**What is needed**
Without the pictures, set down every line of the data exactly.

**Source material**
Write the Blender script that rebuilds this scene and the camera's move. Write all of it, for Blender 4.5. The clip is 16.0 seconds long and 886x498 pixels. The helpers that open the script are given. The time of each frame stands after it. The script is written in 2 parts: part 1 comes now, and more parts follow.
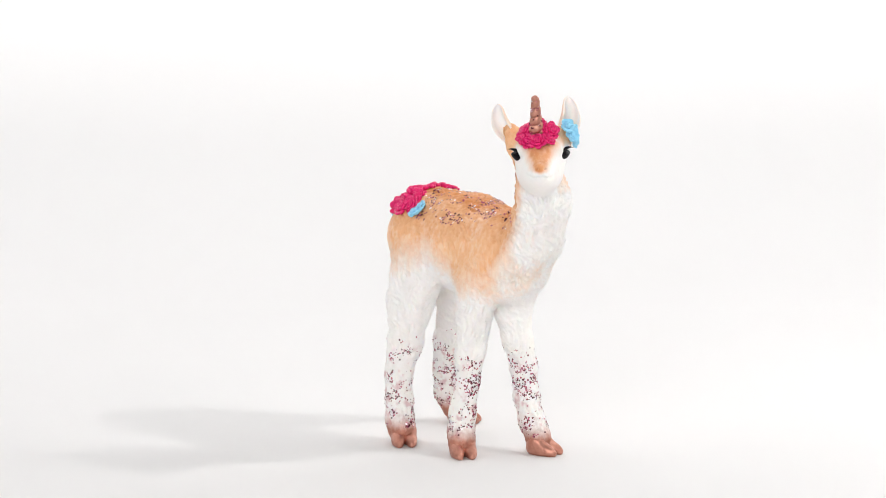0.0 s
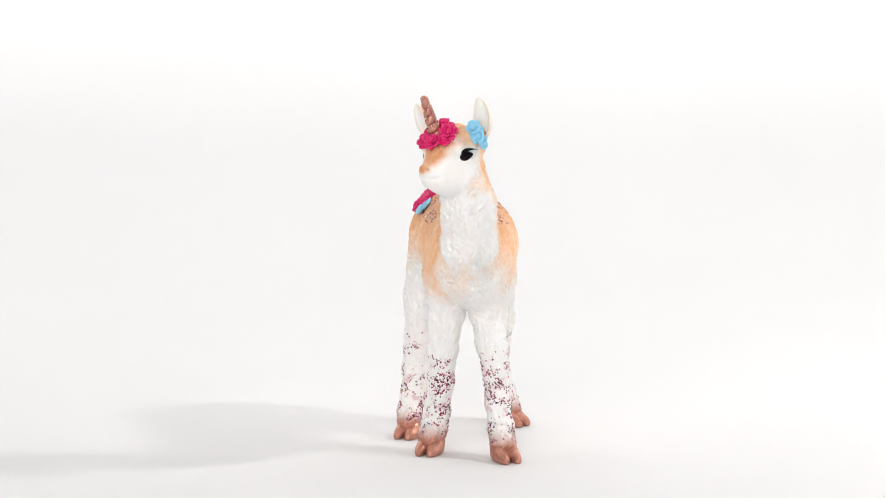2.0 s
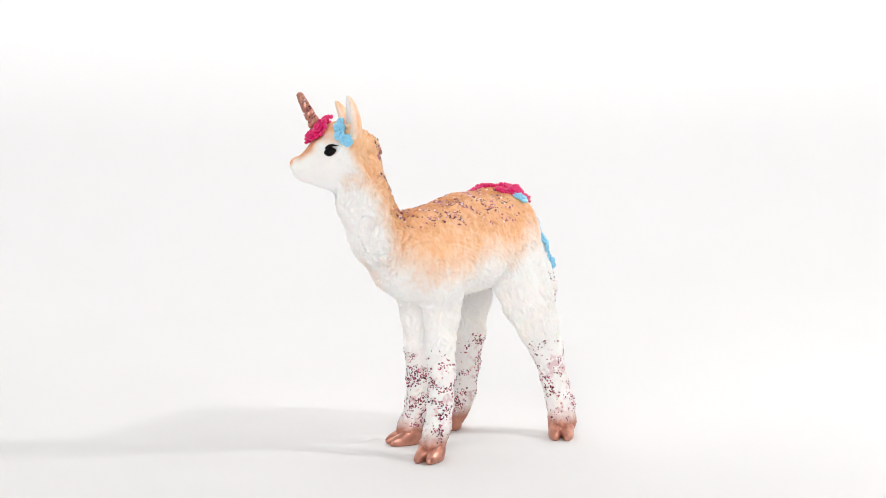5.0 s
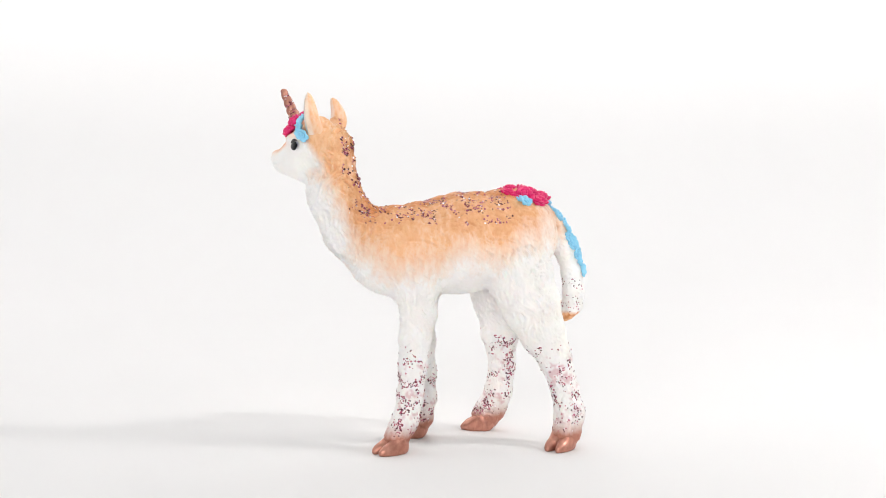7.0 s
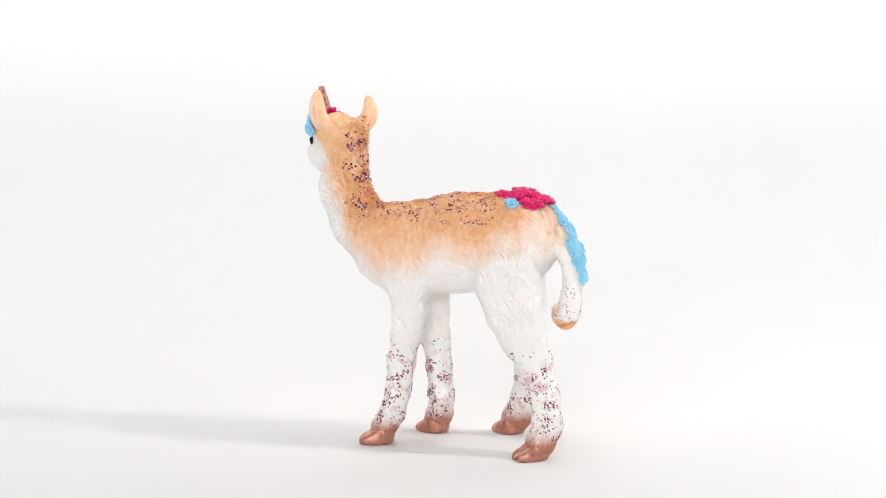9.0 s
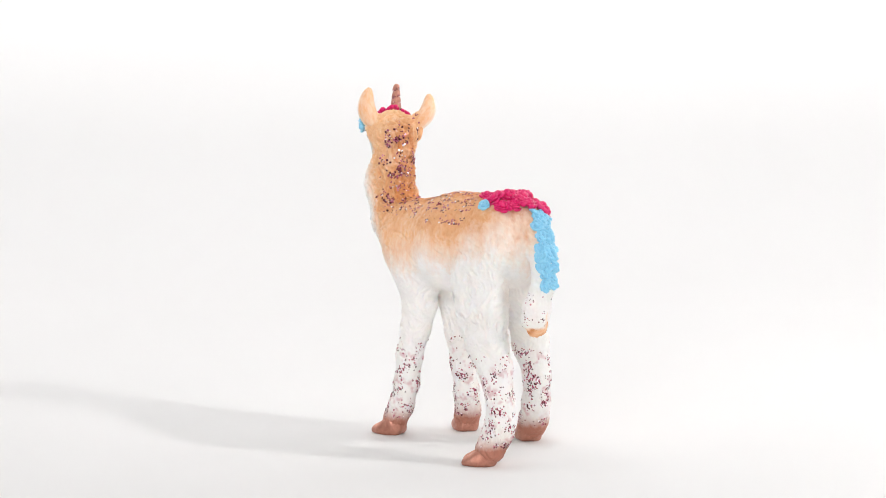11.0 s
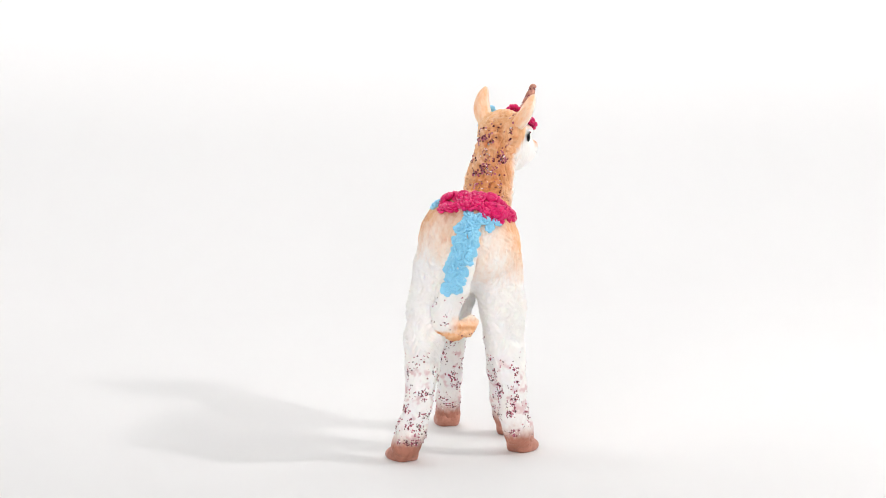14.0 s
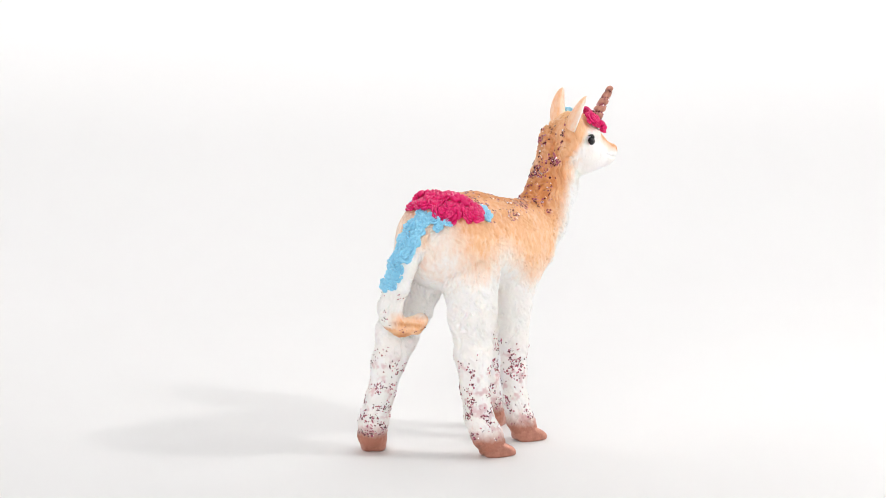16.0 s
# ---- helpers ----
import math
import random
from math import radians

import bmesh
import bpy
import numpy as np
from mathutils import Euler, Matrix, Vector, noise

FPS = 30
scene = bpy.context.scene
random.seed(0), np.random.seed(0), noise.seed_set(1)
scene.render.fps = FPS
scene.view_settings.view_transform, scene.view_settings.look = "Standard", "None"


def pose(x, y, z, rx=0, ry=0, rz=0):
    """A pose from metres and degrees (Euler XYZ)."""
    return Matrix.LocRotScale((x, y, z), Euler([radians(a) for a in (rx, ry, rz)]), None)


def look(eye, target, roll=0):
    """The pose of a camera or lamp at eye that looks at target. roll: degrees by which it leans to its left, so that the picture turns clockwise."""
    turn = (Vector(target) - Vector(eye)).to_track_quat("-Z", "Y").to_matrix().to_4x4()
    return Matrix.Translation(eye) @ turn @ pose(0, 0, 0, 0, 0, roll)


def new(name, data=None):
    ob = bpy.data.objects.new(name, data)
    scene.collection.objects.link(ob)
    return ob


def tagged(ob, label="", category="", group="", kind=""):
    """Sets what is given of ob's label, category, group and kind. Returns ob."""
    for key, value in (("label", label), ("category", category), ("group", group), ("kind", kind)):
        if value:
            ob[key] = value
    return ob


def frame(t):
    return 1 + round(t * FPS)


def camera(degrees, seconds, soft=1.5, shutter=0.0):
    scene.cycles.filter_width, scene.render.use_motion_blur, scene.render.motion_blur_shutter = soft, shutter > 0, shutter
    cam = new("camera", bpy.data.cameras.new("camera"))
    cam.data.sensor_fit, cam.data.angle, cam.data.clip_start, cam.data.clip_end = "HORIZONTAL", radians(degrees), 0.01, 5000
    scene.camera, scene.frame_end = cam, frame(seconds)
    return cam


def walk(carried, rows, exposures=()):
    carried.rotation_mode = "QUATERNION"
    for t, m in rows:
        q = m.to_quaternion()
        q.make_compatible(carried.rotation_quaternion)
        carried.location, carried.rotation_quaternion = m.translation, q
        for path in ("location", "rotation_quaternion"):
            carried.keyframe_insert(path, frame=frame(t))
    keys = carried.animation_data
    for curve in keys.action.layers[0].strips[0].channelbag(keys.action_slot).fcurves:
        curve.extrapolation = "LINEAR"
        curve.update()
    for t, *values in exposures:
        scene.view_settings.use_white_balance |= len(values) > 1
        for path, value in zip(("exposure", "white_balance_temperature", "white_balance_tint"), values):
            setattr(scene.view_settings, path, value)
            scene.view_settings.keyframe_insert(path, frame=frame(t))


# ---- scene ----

**Finished answer**
Write the Blender script that rebuilds this scene and the camera's move. Write all of it, for Blender 4.5. The clip is 16.0 seconds long and 886x498 pixels. The helpers that open the script are given. The time of each frame stands after it. The script is written in 2 parts: part 1 comes now, and more parts follow.
0.0 s
2.0 s
5.0 s
7.0 s
9.0 s
11.0 s
14.0 s
16.0 s
# ---- helpers ----
import math
import random
from math import radians

import bmesh
import bpy
import numpy as np
from mathutils import Euler, Matrix, Vector, noise

FPS = 30
scene = bpy.context.scene
random.seed(0), np.random.seed(0), noise.seed_set(1)
scene.render.fps = FPS
scene.view_settings.view_transform, scene.view_settings.look = "Standard", "None"


def pose(x, y, z, rx=0, ry=0, rz=0):
    """A pose from metres and degrees (Euler XYZ)."""
    return Matrix.LocRotScale((x, y, z), Euler([radians(a) for a in (rx, ry, rz)]), None)


def look(eye, target, roll=0):
    """The pose of a camera or lamp at eye that looks at target. roll: degrees by which it leans to its left, so that the picture turns clockwise."""
    turn = (Vector(target) - Vector(eye)).to_track_quat("-Z", "Y").to_matrix().to_4x4()
    return Matrix.Translation(eye) @ turn @ pose(0, 0, 0, 0, 0, roll)


def new(name, data=None):
    ob = bpy.data.objects.new(name, data)
    scene.collection.objects.link(ob)
    return ob


def tagged(ob, label="", category="", group="", kind=""):
    """Sets what is given of ob's label, category, group and kind. Returns ob."""
    for key, value in (("label", label), ("category", category), ("group", group), ("kind", kind)):
        if value:
            ob[key] = value
    return ob


def frame(t):
    return 1 + round(t * FPS)


def camera(degrees, seconds, soft=1.5, shutter=0.0):
    scene.cycles.filter_width, scene.render.use_motion_blur, scene.render.motion_blur_shutter = soft, shutter > 0, shutter
    cam = new("camera", bpy.data.cameras.new("camera"))
    cam.data.sensor_fit, cam.data.angle, cam.data.clip_start, cam.data.clip_end = "HORIZONTAL", radians(degrees), 0.01, 5000
    scene.camera, scene.frame_end = cam, frame(seconds)
    return cam


def walk(carried, rows, exposures=()):
    carried.rotation_mode = "QUATERNION"
    for t, m in rows:
        q = m.to_quaternion()
        q.make_compatible(carried.rotation_quaternion)
        carried.location, carried.rotation_quaternion = m.translation, q
        for path in ("location", "rotation_quaternion"):
            carried.keyframe_insert(path, frame=frame(t))
    keys = carried.animation_data
    for curve in keys.action.layers[0].strips[0].channelbag(keys.action_slot).fcurves:
        curve.extrapolation = "LINEAR"
        curve.update()
    for t, *values in exposures:
        scene.view_settings.use_white_balance |= len(values) > 1
        for path, value in zip(("exposure", "white_balance_temperature", "white_balance_tint"), values):
            setattr(scene.view_settings, path, value)
            scene.view_settings.keyframe_insert(path, frame=frame(t))


# ---- scene ----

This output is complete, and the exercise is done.